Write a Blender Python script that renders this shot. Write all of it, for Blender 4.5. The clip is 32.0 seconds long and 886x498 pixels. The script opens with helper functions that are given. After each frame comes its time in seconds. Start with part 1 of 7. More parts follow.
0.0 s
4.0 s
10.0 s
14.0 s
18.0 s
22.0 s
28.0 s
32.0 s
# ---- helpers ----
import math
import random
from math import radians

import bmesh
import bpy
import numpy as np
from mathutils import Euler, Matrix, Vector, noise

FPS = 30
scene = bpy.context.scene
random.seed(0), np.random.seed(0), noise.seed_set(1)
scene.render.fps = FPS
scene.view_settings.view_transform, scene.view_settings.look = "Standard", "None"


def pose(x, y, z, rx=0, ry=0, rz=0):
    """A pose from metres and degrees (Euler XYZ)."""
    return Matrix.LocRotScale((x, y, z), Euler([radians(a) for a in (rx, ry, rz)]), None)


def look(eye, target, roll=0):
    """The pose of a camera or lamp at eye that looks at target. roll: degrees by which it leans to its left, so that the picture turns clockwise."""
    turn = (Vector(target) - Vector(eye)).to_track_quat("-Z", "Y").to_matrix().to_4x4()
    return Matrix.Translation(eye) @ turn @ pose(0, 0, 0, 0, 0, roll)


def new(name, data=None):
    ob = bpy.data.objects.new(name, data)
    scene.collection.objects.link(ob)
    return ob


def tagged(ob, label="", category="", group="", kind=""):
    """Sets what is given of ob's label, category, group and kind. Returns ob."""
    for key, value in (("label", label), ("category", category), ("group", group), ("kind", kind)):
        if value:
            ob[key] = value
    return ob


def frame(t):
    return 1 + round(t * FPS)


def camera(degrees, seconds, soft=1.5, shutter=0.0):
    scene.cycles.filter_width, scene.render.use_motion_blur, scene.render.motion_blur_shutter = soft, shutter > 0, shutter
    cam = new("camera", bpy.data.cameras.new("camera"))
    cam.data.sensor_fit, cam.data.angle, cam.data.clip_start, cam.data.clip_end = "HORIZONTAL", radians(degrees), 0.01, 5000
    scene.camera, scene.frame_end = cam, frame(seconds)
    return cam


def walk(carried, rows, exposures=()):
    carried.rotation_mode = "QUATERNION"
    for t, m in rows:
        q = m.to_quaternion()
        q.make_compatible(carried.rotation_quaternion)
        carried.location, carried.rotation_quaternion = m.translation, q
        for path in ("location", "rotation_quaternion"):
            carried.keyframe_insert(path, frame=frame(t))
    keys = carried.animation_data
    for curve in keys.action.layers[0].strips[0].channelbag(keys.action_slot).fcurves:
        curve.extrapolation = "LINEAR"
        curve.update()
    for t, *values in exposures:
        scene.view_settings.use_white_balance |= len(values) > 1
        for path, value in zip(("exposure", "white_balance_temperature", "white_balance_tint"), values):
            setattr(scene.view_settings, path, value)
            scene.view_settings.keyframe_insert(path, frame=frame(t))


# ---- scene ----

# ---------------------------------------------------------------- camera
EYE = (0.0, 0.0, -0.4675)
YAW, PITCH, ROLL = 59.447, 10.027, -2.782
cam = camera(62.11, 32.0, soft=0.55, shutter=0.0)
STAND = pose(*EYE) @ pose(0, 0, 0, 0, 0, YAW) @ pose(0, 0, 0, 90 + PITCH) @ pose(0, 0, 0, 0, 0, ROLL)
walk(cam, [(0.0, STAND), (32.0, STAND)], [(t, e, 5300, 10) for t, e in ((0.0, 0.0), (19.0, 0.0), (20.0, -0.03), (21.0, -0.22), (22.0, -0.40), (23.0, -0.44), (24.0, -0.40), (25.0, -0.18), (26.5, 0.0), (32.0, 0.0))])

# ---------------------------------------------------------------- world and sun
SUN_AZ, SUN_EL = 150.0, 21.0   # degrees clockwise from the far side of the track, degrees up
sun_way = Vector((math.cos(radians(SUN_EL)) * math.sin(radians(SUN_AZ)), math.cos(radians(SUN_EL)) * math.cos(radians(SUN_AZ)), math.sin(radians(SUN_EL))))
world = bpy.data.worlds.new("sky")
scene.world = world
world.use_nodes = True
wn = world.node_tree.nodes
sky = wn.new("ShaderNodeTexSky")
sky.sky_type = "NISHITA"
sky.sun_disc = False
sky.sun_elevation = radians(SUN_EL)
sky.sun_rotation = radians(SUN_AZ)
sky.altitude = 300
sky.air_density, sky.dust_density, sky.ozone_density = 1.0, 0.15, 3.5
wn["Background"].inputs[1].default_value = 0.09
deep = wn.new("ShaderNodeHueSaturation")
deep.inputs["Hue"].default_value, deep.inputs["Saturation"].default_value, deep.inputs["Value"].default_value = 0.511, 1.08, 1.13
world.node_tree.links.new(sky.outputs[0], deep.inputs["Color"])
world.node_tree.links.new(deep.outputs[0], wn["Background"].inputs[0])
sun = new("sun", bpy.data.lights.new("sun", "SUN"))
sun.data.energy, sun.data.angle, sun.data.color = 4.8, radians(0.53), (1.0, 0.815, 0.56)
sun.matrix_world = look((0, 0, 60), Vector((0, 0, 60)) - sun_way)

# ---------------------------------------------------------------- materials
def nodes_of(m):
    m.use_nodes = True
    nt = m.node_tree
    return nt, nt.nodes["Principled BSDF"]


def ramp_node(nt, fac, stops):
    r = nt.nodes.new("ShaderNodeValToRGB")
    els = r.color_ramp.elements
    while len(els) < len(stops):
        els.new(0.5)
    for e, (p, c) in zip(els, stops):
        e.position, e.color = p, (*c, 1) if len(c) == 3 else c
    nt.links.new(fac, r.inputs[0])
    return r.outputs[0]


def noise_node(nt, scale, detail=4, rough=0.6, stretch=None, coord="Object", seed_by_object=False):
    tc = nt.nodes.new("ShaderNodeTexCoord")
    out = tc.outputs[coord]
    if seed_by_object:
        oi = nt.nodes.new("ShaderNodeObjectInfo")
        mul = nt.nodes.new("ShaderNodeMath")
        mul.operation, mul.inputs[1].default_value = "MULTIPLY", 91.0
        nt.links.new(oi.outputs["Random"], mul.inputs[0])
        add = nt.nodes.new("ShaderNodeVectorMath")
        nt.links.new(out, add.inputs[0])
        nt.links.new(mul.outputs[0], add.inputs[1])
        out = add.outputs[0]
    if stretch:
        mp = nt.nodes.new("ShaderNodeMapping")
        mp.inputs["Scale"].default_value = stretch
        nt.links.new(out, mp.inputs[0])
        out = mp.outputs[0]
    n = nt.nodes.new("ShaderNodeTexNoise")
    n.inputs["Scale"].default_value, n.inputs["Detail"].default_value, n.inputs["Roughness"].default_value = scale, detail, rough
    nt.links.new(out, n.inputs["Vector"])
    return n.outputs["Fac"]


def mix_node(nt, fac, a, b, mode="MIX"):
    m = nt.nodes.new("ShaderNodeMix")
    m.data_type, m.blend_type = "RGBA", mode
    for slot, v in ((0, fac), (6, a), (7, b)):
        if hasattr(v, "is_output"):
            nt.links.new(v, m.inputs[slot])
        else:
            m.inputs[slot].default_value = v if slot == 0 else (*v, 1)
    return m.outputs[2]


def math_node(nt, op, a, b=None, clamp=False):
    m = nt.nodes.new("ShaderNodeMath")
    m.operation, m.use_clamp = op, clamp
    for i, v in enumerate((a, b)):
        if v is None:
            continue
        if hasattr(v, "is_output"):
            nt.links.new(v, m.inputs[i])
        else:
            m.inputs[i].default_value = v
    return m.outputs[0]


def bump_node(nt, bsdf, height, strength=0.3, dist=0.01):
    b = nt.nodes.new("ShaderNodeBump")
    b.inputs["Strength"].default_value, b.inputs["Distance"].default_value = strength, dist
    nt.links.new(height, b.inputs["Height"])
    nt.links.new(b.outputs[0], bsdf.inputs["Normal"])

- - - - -

• Do this:
Extract exactly and only the span of lines that begins at the line containing "random.seed(0), np.random.seed(0), noise.seed_set(1)" and ends at the line containing "pose from metres".

• Complete answer:
random.seed(0), np.random.seed(0), noise.seed_set(1)
scene.render.fps = FPS
scene.view_settings.view_transform, scene.view_settings.look = "Standard", "None"


def pose(x, y, z, rx=0, ry=0, rz=0):
    """A pose from metres and degrees (Euler XYZ)."""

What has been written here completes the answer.